Drive M-22 north from Traverse City through Suttons Bay, Northport, and back down the west side of the peninsula through Glen Arbor. Peak color usually hits the second or third week of October. The maples near Leland and the sugar bushes near Northport are spectacular.
Bowers Harbor Vineyards sits midway up Old Mission Peninsula with a Victorian farmhouse tasting room and a terrace that catches the last afternoon light in October. The fall harvest season tasting menu typically features barrel samples and unreleased wines not available in retail — worth the extra $5 for the harvest flight if they're offering it. Their Pinot Noir is the best on the peninsula for the price. Open until 6pm daily in October. 2896 Bowers Harbor Rd, Traverse City.
The dunes in fall are a different experience — no crowds, cool air, yellow and orange hardwoods backing the sand. Empire Bluff Trail is better than the main Dune Climb in fall.

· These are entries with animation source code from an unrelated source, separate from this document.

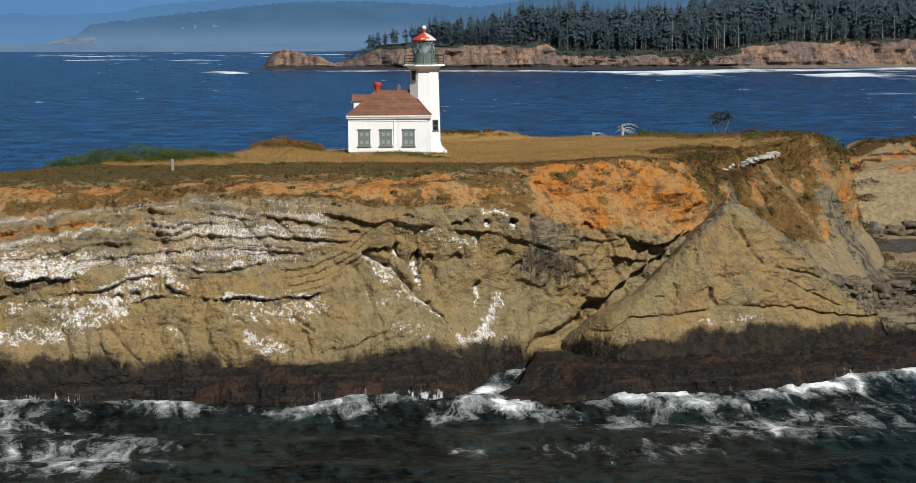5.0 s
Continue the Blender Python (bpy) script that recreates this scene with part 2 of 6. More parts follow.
    g = s.math("MULTIPLY", g, s.ramp(m1[2], 0.03, 0.28))
    g = s.math("MULTIPLY", g, s.ramp(s.noise(s.place((1.0, 1.0, 0.35)), 5.0, 4, 0.65), 0.38, 0.54, 0.25, 1.0))
    dash = s.noise(s.place((8.5, 8.5, 2.0)), 1.0, 4, 0.7, 0.15)
    g2 = s.ramp(s.math("ADD", s.math("MULTIPLY", mk[0], 0.27), dash), 0.695, 0.80, 0.0, 0.72)
    g2 = s.math("MULTIPLY", g2, s.ramp(mk[0], 0.02, 0.25))
    c = s.mix(s.math("MAXIMUM", g, g2), c, s.mix(s.ramp(mid, 0.40, 0.58), (0.52, 0.50, 0.45), (0.78, 0.76, 0.71)))
    # wet foot of the cliff and the weed-grown shelf
    strips = s.noise(s.place((0.16, 0.9, 2.2), (0, 0, 4)), 1.2, 6, 0.68, 0.6)
    shelf = s.mix(s.ramp(strips, 0.45, 0.62), (0.005, 0.0045, 0.004), (0.027, 0.016, 0.010))
    shelf = s.mix(s.ramp(s.noise(w, 0.28, 5, 0.65, 0.5), 0.52, 0.64, 0.0, 0.6), shelf, (0.052, 0.026, 0.012))
    shelf = s.mix(s.ramp(fine, 0.60, 0.74, 0.0, 0.5), shelf, (0.085, 0.060, 0.043))
    shelf = s.mix(s.ramp(s.math("ADD", mid, s.math("MULTIPLY", fine, 0.5)), 0.70, 0.58), shelf, (0.0045, 0.0042, 0.004))
    stain = s.mix(s.ramp(s.math("ADD", s.math("MULTIPLY", mid, 0.5), s.math("MULTIPLY", blotch, 0.5)), 0.40, 0.6), (0.006, 0.005, 0.004), (0.028, 0.020, 0.012))
    shelf = s.mix(mk[2], shelf, stain)
    drip = s.math("SUBTRACT", s.noise(s.place((0.8, 0.8, 0.3)), 1.0, 6, 0.68, 0.4), 0.5)
    wet = s.ramp(s.math("ADD", m2[0], s.math("ADD", s.math("MULTIPLY", ragged, 0.35), s.math("MULTIPLY", drip, 1.6))), 0.18, 0.85)
    c = s.mix(wet, c, shelf)
    falls = s.noise(s.place((2.2, 0.8, 0.25)), 1.2, 6, 0.72)
    spill = s.ramp(s.math("ADD", tf[1], s.math("MULTIPLY", s.math("SUBTRACT", falls, 0.5), 2.6)), 0.42, 0.85, 0.0, 0.7)
    c = s.mix(s.math("MULTIPLY", spill, s.ramp(tf[1], 0.05, 0.3)), c, (0.74, 0.77, 0.77))
    h = s.math("ADD", s.math("ADD", s.math("MULTIPLY", mid, 0.9), s.math("MULTIPLY", fine, 0.22)), s.math("MULTIPLY", blotch, 0.9))
    h = s.math("ADD", h, s.math("MULTIPLY", beds, s.math("MULTIPLY", m2[1], 0.8)))
    return s.done(c, s.math("SUBTRACT", 0.95, s.math("MULTIPLY", wet, 0.18)), h, 1.0, 0.55)


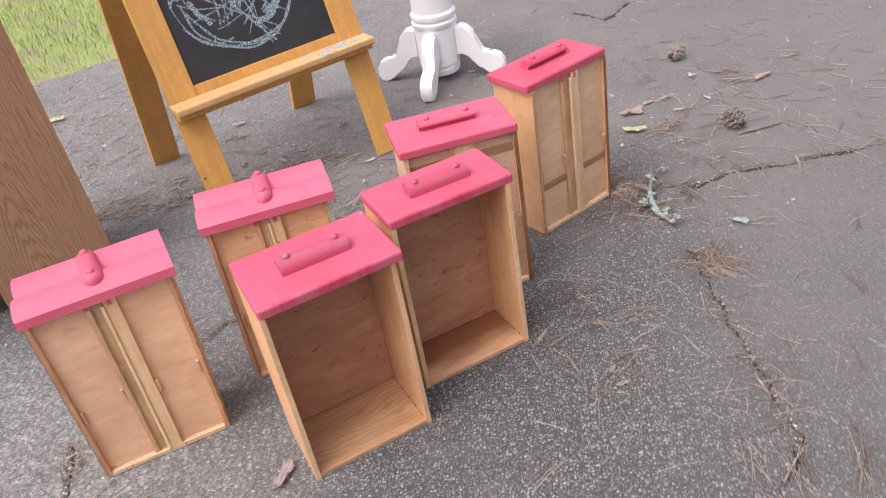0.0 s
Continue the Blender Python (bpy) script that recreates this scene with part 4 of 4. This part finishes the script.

Empire is the small village at the southern entry to Sleeping Bear Dunes National Lakeshore — 30 miles west of Traverse City. The Empire Bakery on Front Street opens at 7am and is the legitimate breakfast option before hitting the dunes or Pyramid Point. Good scones, drip coffee, and a simple egg menu. It's also adjacent to the Empire Visitor Center where you buy your national park pass. Park entry: $25/vehicle, valid 7 days.
The Dune Climb in October is a completely different experience from summer — almost no one is there. The 150-foot sand face is the same brutal ascent either way, but reaching the top without a crowd and looking out over Lake Michigan with birch-gold color on either side of the dune bowl is one of the more striking views in the Midwest. The hike continues 1.5 miles beyond the top to the Lake Michigan beach overlook — add 45 minutes for the full out-and-back. Bring water; the sand reflects significant heat even in fall.
Most visitors bypass Glen Lake entirely in favor of Lake Michigan, but in October Glen Lake reflects fall color on both shores in a way the open lake doesn't. The public launch area off M-22 has a gravel beach and open-water view of the Sleeping Bear bluffs on the far shore with maple color running right down to the waterline. No crowds, no facilities — just one of the better photography compositions in northern Michigan. Free, 2-minute stop off M-22 between Glen Arbor and Empire.
Casual but good — wood-fired pizzas and a full bar. Good fallback when Art's Tavern has a wait. Outdoor seating with a view of the fall color.
1.5-mile round trip to an overlook with Lake Michigan on one side and fall forest on the other. Better foliage views than the main Dune Climb — and far fewer people in fall. The trail starts just south of the village of Empire.
Art's Tavern in Glen Arbor is the classic après-hike stop after Sleeping Bear — burgers, whitefish, solid local beer selection, unpretentious room. Boone's Long Lake Inn outside Traverse City is a hidden gem for an October dinner: a genuine supper-club-era lodge with walleye and perch caught from Long Lake, wood-paneled walls, and a bar that's been running since 1945. For a full fall day, Boone's is the more memorable finish. Reservations strongly recommended on October weekends — call ahead.
A final morning on Old Mission Peninsula before heading home. Late October means the vineyards are in their red and gold harvest colors.
Right Brain Brewery on Seventh Street does a weekend brunch that pairs well with a final-morning leisurely start — house-brewed coffee stout and a breakfast sandwich before hitting the road. If you want something lighter, Patisserie Amie on Union Street has the best croissants in town. Front Street itself is worth one last walk on a clear October morning when the bay is flat and the marina is quiet with all the summer boats gone.
Chateau Chantal sits at the highest elevation on Old Mission Peninsula with 360-degree views from its Mediterranean-style estate building — a rare architectural statement in a region where most wineries lean rustic-barn. October is harvest season: the Riesling and Pinot Grigio grapes are typically coming in during the third week of the month. The harvest flight ($20) includes barrel samples. The view from the terrace looking north over the bay toward the tip of the peninsula, with color on the vineyard rows, is one of the signature visual moments of a Traverse City fall trip.
If you have a few hours before driving home, the Suttons Bay corridor on the Leelanau Peninsula offers two strong final-afternoon stops: Shady Lane Cellars (9580 Shady Lane, Suttons Bay) is a small, low-key operation with excellent Pinot Noir and a quiet room that feels miles away from the commercial wine trail. Ciccone Vineyard & Winery (10343 E Hilltop Rd, Suttons Bay) is family-owned by Madonna's father, Pete Ciccone, and makes genuinely good Dolcetto and Cabernet Franc — the most interesting red varieties in the region. Both are low-volume operations worth supporting.
Old Mission winery with a French chateau aesthetic and one of the best bay views. In fall, the vines are turning and harvesting is often underway. Barrel tastings and harvest events run through October.